Speaking on behalf of part owner Puget Sound Energy, Mark Baker said SB 176 includes provisions that are “legally suspect at best and unconstitutional at worst.

“Reading the bill, it seems to arise out of frustration for a lack of support for coal, and then channels that frustration on the very entities that continue to operate the Colstrip complex in the most responsible and efficient way possible,” he said. He also called SB 176 “one of the more interestingly drafted bills I have read” in a blow-by-blow analysis of several of the more contentious clauses.

Molnar’s proposal is indeed a sprawling piece of legislation that bucks conventional standards. It opens with 14 “whereas” clauses — “whereas, Montana’s coal miners funded the coal trust fund; and whereas, no one else funded the coal trust fund, and; whereas some people who oppose coal production and generation benefit from the coal trust tax fund,” etc. — before transitioning into other sections that outline Molnar’s plans for Colstrip’s future operation and remediation.

The first eight pages of SB 176 deal with the coal severance tax trust fund, which was first established in 1976 and provides financial support for more than a dozen state programs, ranging from economic development and infrastructure to libraries and cultural programs. If Molnar’s measure passes, entities receiving financial support from coal severance tax collections would be obligated to pledge fidelity to coal by signing a document stating the following:

“I/We support the Montana coal industry and the energy generated by coal-fired generating units. Further, we support Montana’s families that dig, burn, and transport our coal reserves. We appreciate those families that provide maintenance services. Our actions show fidelity to this statement.”

Molnar said that several entities receiving financial support from the coal tax actively oppose coal and that “nobody should go out and work hard all day … to give money to someone who’s trying to shut them down.”

Bill opponent Anne Hedges with the Montana Environmental Information Center countered that it would be akin to asking someone who receives money from a tobacco tax to pledge their support to tobacco.

“I just don’t think that’s appropriate,” she said.

Hedges and others also took issue with a provision in the bill dealing with ownership of the 500-kV transmission lines leading out of Colstrip, which Hedges called the “envy of every small town in Montana, and the western U.S.”Several Colstrip plant owners also have part-ownership of those transmission lines, and those lines are being eyed for future non-coal use.
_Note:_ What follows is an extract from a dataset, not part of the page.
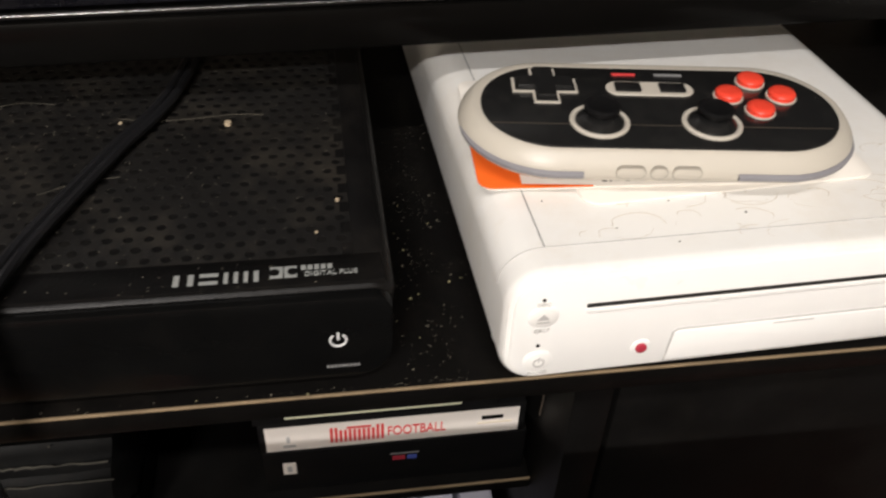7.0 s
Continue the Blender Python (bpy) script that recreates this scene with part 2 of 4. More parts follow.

Molnar’s proposal woulddictate that those transmission rights couldn’t be transferred to any other entities except an owner of a coal-fired generating unit until the Department of Environmental Quality is satisfied that bonding obligations have been met.

Several opponents said that they feared such provisions would infringe on private property rights and signal that Montana is an unreliable and unfriendly place to do business.

Shelby DeMars, executive director of the Montana Association of Oil, Gas and Coal Counties, said she thinks SB 176 would discourage future investment in the Colstrip area by creating “a very hostile environment.”

The bill did have a number of supporters, though. Billings resident Tony O’Donnell, who serves on the state Public Service Commission, said he was speaking in a personal capacity when he voiced his support for SB 176. He said he was specifically interested in provisions preventing utility companies from passing off their liabilities to energy ratepayers.

“I don’t want a single one of the [Colstrip owners] to relinquish their obligations to the people of Montana. I say the people of Montana because if [owners] don’t pay it, ratepayers are going to have to pay it, or taxpayers, or if the whole thing falls apart, Superfund,” he said.

Representatives from the Montana AFL-CIO and the Montana State Building & Construction Trades Council said they appreciate a provision in SB 176 directing any contractors or subcontractors working on remediation to pay “the standard rate of prevailing wages.” AFL-CIO Political Director Adam Haight said he also appreciates Molnar’s attempt to prioritize Colstrip’s existing workforce for the remediation jobs.

“We strongly believe that the folks that dug the coal up and burned the coal should be doing the cleanup work there,” Haight said.

Hedges pointed out that language about prevailing wages for remediation is already included in existing statute and therefore unnecessary, but she did find one piece of the bill that she endorsed without reservations: the section dealing with who pays for unrecovered infrastructure investments once the plant has closed.  

NorthWestern Energy, which owns a 30% stake of Colstrip Unit 4, is projected to have more than $200 million in stranded costs, and it’s still unclear who will cover that expense. But if SB 176 passes, it becomes abundantly clear the various owners would be on the hook. That’s codified in a six-word sentence on the second-to-last page of the bill: “Shareholders shall cover any stranded costs.”